WHAT IS EXPECTED
Repeat the lines below exactly as written, please, from the line with "More parts follow." to the line with "tube_bm([cover_f(s * S_END", both lines included, and no others.

DATA TO PROCESS
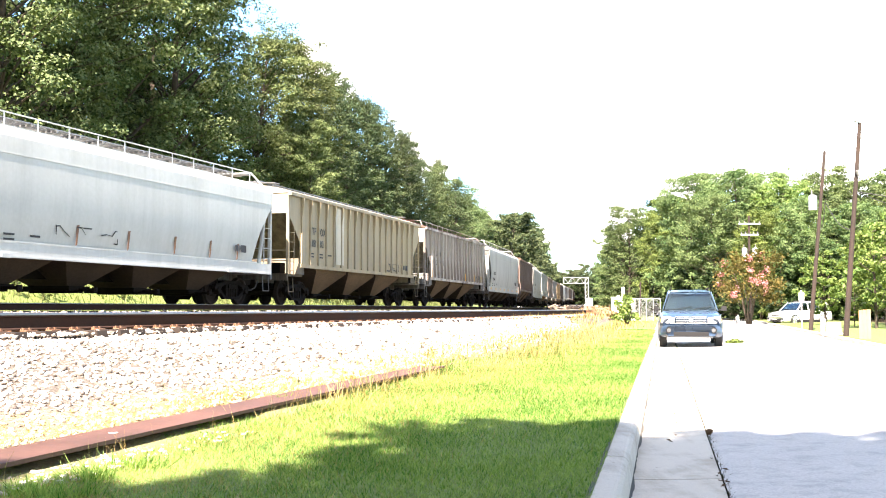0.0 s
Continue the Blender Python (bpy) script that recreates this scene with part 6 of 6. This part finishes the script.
def litter_and_piles():
    rng = random.Random(3)
    dead = plain("dead_leaf", (0.10, 0.055, 0.025), 0.9, 0, 0.4, 30)
    leaf = Shape().add([(0, -0.03, 0.003), (0.014, 0, 0.011), (0, 0.03, 0.004), (-0.014, 0, 0.012), (0, 0, 0.002)], [(0, 1, 4), (1, 2, 4), (2, 3, 4), (3, 0, 4)]).mesh("dead_leaf", dead)
    for k in range(24):
        y = rng.choice((7.2, 7.4, 6.0, 9.5, 11, 14, 17, 22, 27, 9.0)) + rng.uniform(-0.5, 0.9)
        side = rng.choice((0.06, 0.12, 0.25, 0.58, 0.62, 0.3)) + rng.uniform(-0.03, 0.05)
        ob = tagged(new("dead_leaf", leaf), "dry brown dead leaf lying in the gutter", "leaf", "dead leaves in the gutter")
        ob.matrix_basis = pose(kerb_x(y) + side, y, 0.03 if side > 0.5 else 0.014, rng.uniform(-12, 12), 0, rng.uniform(0, 360))
    cone = Shape()
    for z, r in ((0.0, 0.012), (0.015, 0.028), (0.03, 0.032), (0.05, 0.024), (0.065, 0.01)):
        cone.tube((0, 0, z), (0, 0, z + 0.012), r, r * 0.7, 9)
    solid("pine_cone", cone, dead, "brown pine cone at the gutter's edge", "pine cone", m=pose(kerb_x(9.3) + 0.6, 9.3, 0.04, 70, 0, 30))
    # Weeds in the seam between gutter and asphalt.
    r2 = np.random.default_rng(8)
    y = r2.uniform(4.5, 34, 2600)
    xy = np.column_stack([kerb_x(y) + 0.617 + r2.normal(0, 0.009, len(y)), y])
    tri = blades(r2, xy, np.full(len(y), -0.005), r2.uniform(0.015, 0.05, len(y)), np.full(len(y), 0.004), r2.uniform(0.3, 0.9, len(y)))
    tagged(new("seam_weeds", cloud_mesh("seam_weeds", tri, 3, plain("dark_moss", (0.05, 0.045, 0.02), 0.95))), "dark moss and grit in the seam beside the gutter", "weeds", kind="stuff")
    # Old ties and stone heaped beside the far track.
    old = plain("old_tie_wood", (0.23, 0.18, 0.14), 0.9, 0, 0.4, 5)
    for s0, o0, n in ((128, -3.6, 14), (140, -3.4, 16), (152, -2.8, 10)):
        base = line(s0, o0, RAIL_Z - 0.35)
        heap = thing("tie_heap", "loose heap of old timber ties beside the track", "timber", Matrix.Translation(base), "heaps of old ties")
        for k in range(n):
            m = Matrix.Translation((rng.uniform(-1.6, 1.6), rng.uniform(-2.5, 2.5), 0.12 + 0.028 * k * rng.random())) @ Matrix.Rotation(rng.uniform(0, 3), 4, "Z") @ Matrix.Rotation(rng.uniform(-0.3, 0.3), 4, "Y")
            part("old_tie", Shape().box(0, 0, 0, 2.5, 0.22, 0.17, m), old if k % 3 else TIE, heap)


litter_and_piles()


def signal_bridge():
    """Cantilever signal truss over both lines, on one lattice mast."""
    s0 = 286.0
    p = line(s0, near_off(s0) - 1.9, RAIL_Z + grade(s0) - 0.5)
    g = thing("signal_bridge", "grey steel cantilever signal bridge over the tracks", "signal bridge", Matrix.Translation(p) @ Matrix.Rotation(-heading(s0), 4, "Z"))
    for x in (-0.45, 0.45):
        for y in (-0.45, 0.45):
            part("mast_leg", Shape().box(x, y, 3.9, 0.14, 0.14, 7.9), GALV, g)
    for k in range(7):
        for a, b in (((-0.45, -0.45), (0.45, -0.45)), ((-0.45, 0.45), (0.45, 0.45))):
            part("lattice_bar", Shape().tube((a[0], a[1], k * 1.1 + 0.1), (b[0], b[1], k * 1.1 + 1.2), 0.05, n=6), GALV, g)
    for y in (-0.45, 0.45):
        for z in (6.2, 7.8):
            part("chord", Shape().box(-3.0, y, z, 6.9, 0.14, 0.14), GALV, g)
        for k in range(6):
            part("lattice_bar", Shape().tube((-6.3 + k * 1.1, y, 6.2 if k % 2 else 7.8), (-5.2 + k * 1.1, y, 7.8 if k % 2 else 6.2), 0.05, n=6), GALV, g)
    part("walkway", Shape().box(-3.0, 0, 6.12, 6.9, 0.8, 0.05), GRATE, g)
    for y in (-0.45, 0.45):
        part("end_post", Shape().box(-6.4, y, 7.0, 0.12, 0.12, 1.6), GALV, g)
    part("foundation", Shape().box(0, 0, 0.05, 1.6, 1.6, 0.5), CONCRETE, g)
    c = thing("relay_cabinet", "white equipment cabinet at the signal bridge's foot", "cabinet", Matrix.Translation(line(s0 - 6, near_off(s0) - 2.6, RAIL_Z + grade(s0) - 0.6)), "trackside cabinets")
    part("cabinet", Shape().box(0, 0, 1.0, 1.6, 1.2, 2.0), WHITE, c)
    part("cabinet_roof", Shape().box(0, 0, 2.05, 1.75, 1.35, 0.12, taper=0.8), GALV, c)


signal_bridge()


# ---- crushed stone ----
def stone_batch(rng, xyz, size):
    """Angular stones: jittered eight-sided lumps."""
    base = np.array([(1, 0, 0), (-1, 0, 0), (0, 1, 0), (0, -1, 0), (0, 0, 1), (0, 0, -1)], float)
    tri = np.array([(0, 2, 4), (2, 1, 4), (1, 3, 4), (3, 0, 4), (2, 0, 5), (1, 2, 5), (3, 1, 5), (0, 3, 5)])
    n = len(xyz)
    v = base[None] * rng.uniform(0.55, 1.15, (n, 6, 1)) + rng.normal(0, 0.22, (n, 6, 3))
    q = rng.normal(size=(n, 4))
    q /= np.linalg.norm(q, axis=1, keepdims=True)
    w, x, y, z = q.T
    rot = np.stack([np.stack([1 - 2 * (y * y + z * z), 2 * (x * y - z * w), 2 * (x * z + y * w)], 1), np.stack([2 * (x * y + z * w), 1 - 2 * (x * x + z * z), 2 * (y * z - x * w)], 1), np.stack([2 * (x * z - y * w), 2 * (y * z + x * w), 1 - 2 * (x * x + y * y)], 1)], 1)
    v = np.einsum("nij,nkj->nki", rot, v)
    v[:, :, 2] *= 0.75
    v = v * size[:, None, None] + xyz[:, None, :]
    f = (tri[None] + (np.arange(n) * 6)[:, None, None]).reshape(-1, 3)
    return v.reshape(-1, 3), f


def indexed_mesh(name, v, f, mat):
    me = bpy.data.meshes.new(name)
    me.vertices.add(len(v))
    me.vertices.foreach_set("co", v.astype(np.float32).ravel())
    me.loops.add(f.size)
    me.loops.foreach_set("vertex_index", f.astype(np.int32).ravel())
    me.polygons.add(len(f))
    me.polygons.foreach_set("loop_start", np.arange(0, f.size, 3, dtype=np.int32))
    me.update(calc_edges=True)
    me.materials.append(mat)
    return me


def stone_look(name="crushed_stone", dim=1.0):
    m, n, b = material(name, (0.4, 0.38, 0.36), 0.9)
    isl = n.add("ShaderNodeNewGeometry", out="Random Per Island")
    pick = n.add("ShaderNodeObjectInfo", out="Random")
    at = n.add("ShaderNodeNewGeometry", out="Position")
    k = n.math("FRACT", n.math("ADD", isl, pick))
    r = n.tree.nodes.new("ShaderNodeValToRGB")
    # Darkest two steps: shade of the gaps put into stone colour.
    r.color_ramp.elements[0].color, r.color_ramp.elements[1].color = (0.055, 0.045, 0.04, 1), (0.70, 0.66, 0.61, 1)
    for p, c in ((0.13, (0.11, 0.09, 0.08, 1)), (0.2, (0.34, 0.29, 0.25, 1)), (0.4, (0.52, 0.47, 0.41, 1)), (0.58, (0.48, 0.35, 0.25, 1)), (0.75, (0.56, 0.54, 0.51, 1))):
        r.color_ramp.elements.new(p).color = c
    n.tree.links.new(k, r.inputs[0])
    col = n.mix(n.ramp(n.noise(at, 60, 4), 0.35, 0.75, 0, 0.4), r.outputs[0], (0.30, 0.26, 0.22))
    col = n.mix(1.0, col, (dim, dim, dim), "MULTIPLY")
    n.tree.links.new(col, b.inputs["Base Color"])
    bumped(n, b, n.noise(at, 90, 3), 0.4, 0.01)
    return m


def build_ballast():
    rng = np.random.default_rng(12)
    look_ = stone_look()
    near = 3.4 + 42 * rng.uniform(0, 1, 120000) ** 1.7
    x = rng.uniform(-11, 8, len(near))
    pts = []
    for a, b in zip(x, near):
        s, o = along(a, b)
        if NEAR_LINE - 0.95 < o or abs(a) > 0.5 * b + 1.5:
            continue
        side = beam_side(a, b) - max(0, (b - 26) * 0.045)
        if side < 0.2:
            continue
        z, bed, dry = land(a, b)
        if rng.uniform() < dry * 0.55:
            continue
        pts.append((a, b, z))
    for a, b in zip(4 + 66 * rng.uniform(0, 1, 9000) ** 1.3, rng.uniform(-1.26, -0.96, 9000)):
        p = line(a, near_off(a) + b)
        pts.append((p.x, p.y, NEAR_Z - 0.305))
    for a, b in zip(rng.uniform(-4, 0, 7000), rng.uniform(4.0, 8.2, 7000)):
        if -0.6 < beam_side(a, b) < -0.22 and rng.uniform() < 0.5 + 0.5 * noise.noise((a * 1.3, b * 0.9, 5)):
            pts.append((a, b, land(a, b)[0] - 0.002))
    grey = []
    s, o = rng.uniform(2, 75, 14000), rng.uniform(NEAR_LINE + 0.9, -1.0, 14000)
    for a, b in zip(s, o):
        p = line(a, b)
        grey.append((p.x, p.y, land(p.x, p.y)[0] + (0.02 if b < NEAR_LINE + 1.4 else 0)))
    for heap, coat, words in ((pts, look_, "pale angular crushed stone of the rail bed"), (grey, stone_look("grey_stone", 0.45), "oily grey crushed stone between the tracks")):
        heap = np.array(heap)
        size = rng.uniform(0.02, 0.05, len(heap)) * np.clip(heap[:, 1] / 12, 0.65, 1.7)
        heap[:, 2] += size * 0.3
        v, f = stone_batch(rng, heap, size)
        tagged(new("crushed_stone", indexed_mesh("crushed_stone", v, f, coat)), words, "gravel", kind="stuff")
    rows = thing("stone_edge", "loose larger stones along the stone bed's toe", "stones", kind="structure")
    kinds = []
    for k in range(8):
        v, f = stone_batch(np.random.default_rng(70 + k), np.zeros((1, 3)), np.array([0.034]))
        kinds.append(indexed_mesh("stone", v, f, look_))
    for k in range(300):
        b = 4.0 + 11 * rng.uniform() ** 1.3
        a = -3.6 + (b - 2.35) * 0.25 - rng.uniform(0.35, 2.6)
        part("stone", kinds[k % 8], None, rows, at=pose(a, b, land(a, b)[0] + 0.012, rng.uniform(0, 90), rng.uniform(0, 90), rng.uniform(0, 360)))


build_ballast()


build_ties()
motions()
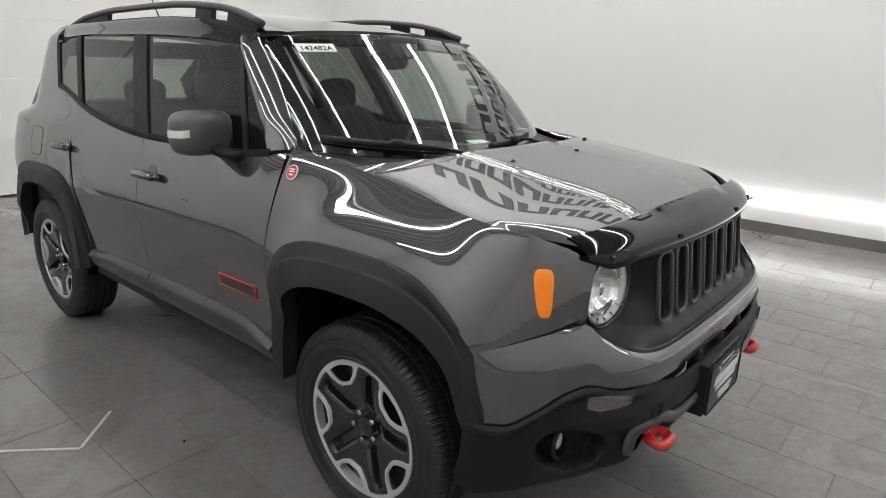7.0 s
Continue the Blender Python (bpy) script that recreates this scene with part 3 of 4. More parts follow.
pprof = fair(0.1, (0, 0.0), (0.35, 0.003), (0.75, 0.004), (0.92, 0.001), (1, -0.005))


def cover_f(s, v):
    """The painted band; its ends follow the front edge of the wheel arch."""
    end = lerp(0.86, 0.905, sstep(0.0, 1.0, v))
    q = s / S_END * lerp(S_END, end, sstep(0.5, 0.9, abs(s)))
    return nose(q, lerp(paint_low(abs(q)), paint_top(abs(q)), v), pprof(v) * sstep(1.0, 0.7, abs(q)))


bumper = sheet("bumper_cover", cover_f, ss, steps(0, 1, 14), PAINT, car, 0.008,
               "painted upper bumper band", outward=Vector((0, -1, 0)))


for s in (-1, 1):
    part("bumper_gap", tube_bm([cover_f(s * S_END * k / 60, 1.0) + Vector((s * 0.001, -0.0014, 0.001)) for k in range(36, 61)], 0.0015, 6), DARK, bumper, "dark shut line between fender and bumper")


def black_out(s, z):
    """Relief of the black lower bumper: rounded brow, recesses for tow hooks, fog lamps and the lower intake."""
    a = abs(s)
    x = bx(a)
    o = 0.018 * math.exp(-((z - 0.595) / 0.045) ** 2) * sstep(0.75, 0.5, a)
    o += 0.013 * math.exp(-((z - (black_top(a) - 0.014)) / 0.016) ** 2) * sstep(0.4, 0.5, a) * sstep(0.97, 0.86, a)
    hook = sstep(0.335, 0.365, x) * sstep(0.535, 0.515, x) * sstep(0.535, 0.52, z) * sstep(0.425, 0.44, z)
    low = sstep(0.345, 0.325, x) * sstep(0.517, 0.507, z) * sstep(0.455, 0.46, z)
    r = math.hypot((x - 0.675) / 0.062, (z - 0.495) / 0.062)
    fog = sstep(1.1, 0.92, r)
    scoop = math.exp(-((x - 0.66) / 0.075) ** 4 - ((z - 0.485) / 0.07) ** 4)
    under = sstep(black_low(a) + 0.05, black_low(a), z)
    return o - 0.07 * hook - 0.04 * low - 0.06 * fog - 0.02 * scoop - 0.035 * under ** 2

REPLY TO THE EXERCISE
Continue the Blender Python (bpy) script that recreates this scene with part 3 of 4. More parts follow.
pprof = fair(0.1, (0, 0.0), (0.35, 0.003), (0.75, 0.004), (0.92, 0.001), (1, -0.005))


def cover_f(s, v):
    """The painted band; its ends follow the front edge of the wheel arch."""
    end = lerp(0.86, 0.905, sstep(0.0, 1.0, v))
    q = s / S_END * lerp(S_END, end, sstep(0.5, 0.9, abs(s)))
    return nose(q, lerp(paint_low(abs(q)), paint_top(abs(q)), v), pprof(v) * sstep(1.0, 0.7, abs(q)))


bumper = sheet("bumper_cover", cover_f, ss, steps(0, 1, 14), PAINT, car, 0.008,
               "painted upper bumper band", outward=Vector((0, -1, 0)))


for s in (-1, 1):
    part("bumper_gap", tube_bm([cover_f(s * S_END * k / 60, 1.0) + Vector((s * 0.001, -0.0014, 0.001)) for k in range(36, 61)], 0.0015, 6), DARK, bumper, "dark shut line between fender and bumper")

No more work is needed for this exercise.